> [Supplied data]:

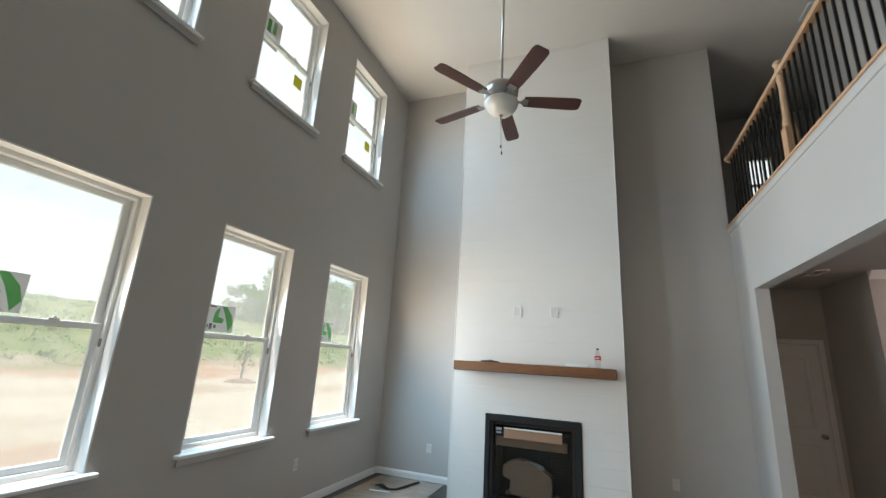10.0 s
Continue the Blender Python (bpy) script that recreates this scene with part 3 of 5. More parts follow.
# ---- windows ----
def window(name, x0, x1, z0, z1, lower):
    w = thing(name, (x0, -2.10, z0), "white vinyl double-hung window with a grey sill" if lower else "high white vinyl double-hung window with stickers", "window")
    w["kind"] = "structure"
    W, H, mid = x1 - x0, z1 - z0, (0.900 if lower else 0.72)
    bm = bmesh.new()
    for lo, hi in (((0, -0.075, 0), (0.038, 0, H)), ((W - 0.038, -0.075, 0), (W, 0, H)), ((0.038, -0.075, H - 0.045), (W - 0.038, 0, H)), ((0.038, -0.075, 0), (W - 0.038, 0, 0.035))):
        bx(bm, lo, hi, 0.004)
    for lo, hi in (((0.038, -0.075, 0.035), (0.050, -0.048, H - 0.045)), ((W - 0.050, -0.075, 0.035), (W - 0.038, -0.048, H - 0.045))):
        bx(bm, lo, hi)
    part("window_frame", bm, M_VINYL, w)
    for nm, a, b, y0, y1 in (("upper_sash", mid - 0.018, H - 0.047, -0.068, -0.044), ("lower_sash", 0.036, mid + 0.022, -0.040, -0.014)):
        s = 0.042
        bm = bmesh.new()
        for lo, hi in (((0.052, y0, a), (0.052 + s, y1, b)), ((W - 0.052 - s, y0, a), (W - 0.052, y1, b)), ((0.052 + s, y0, b - s), (W - 0.052 - s, y1, b)), ((0.052 + s, y0, a), (W - 0.052 - s, y1, a + s))):
            bx(bm, lo, hi, 0.003)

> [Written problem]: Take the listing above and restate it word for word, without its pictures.

> [Response to this exercise]:
10.0 s
Continue the Blender Python (bpy) script that recreates this scene with part 3 of 5. More parts follow.
# ---- windows ----
def window(name, x0, x1, z0, z1, lower):
    w = thing(name, (x0, -2.10, z0), "white vinyl double-hung window with a grey sill" if lower else "high white vinyl double-hung window with stickers", "window")
    w["kind"] = "structure"
    W, H, mid = x1 - x0, z1 - z0, (0.900 if lower else 0.72)
    bm = bmesh.new()
    for lo, hi in (((0, -0.075, 0), (0.038, 0, H)), ((W - 0.038, -0.075, 0), (W, 0, H)), ((0.038, -0.075, H - 0.045), (W - 0.038, 0, H)), ((0.038, -0.075, 0), (W - 0.038, 0, 0.035))):
        bx(bm, lo, hi, 0.004)
    for lo, hi in (((0.038, -0.075, 0.035), (0.050, -0.048, H - 0.045)), ((W - 0.050, -0.075, 0.035), (W - 0.038, -0.048, H - 0.045))):
        bx(bm, lo, hi)
    part("window_frame", bm, M_VINYL, w)
    for nm, a, b, y0, y1 in (("upper_sash", mid - 0.018, H - 0.047, -0.068, -0.044), ("lower_sash", 0.036, mid + 0.022, -0.040, -0.014)):
        s = 0.042
        bm = bmesh.new()
        for lo, hi in (((0.052, y0, a), (0.052 + s, y1, b)), ((W - 0.052 - s, y0, a), (W - 0.052, y1, b)), ((0.052 + s, y0, b - s), (W - 0.052 - s, y1, b)), ((0.052 + s, y0, a), (W - 0.052 - s, y1, a + s))):
            bx(bm, lo, hi, 0.003)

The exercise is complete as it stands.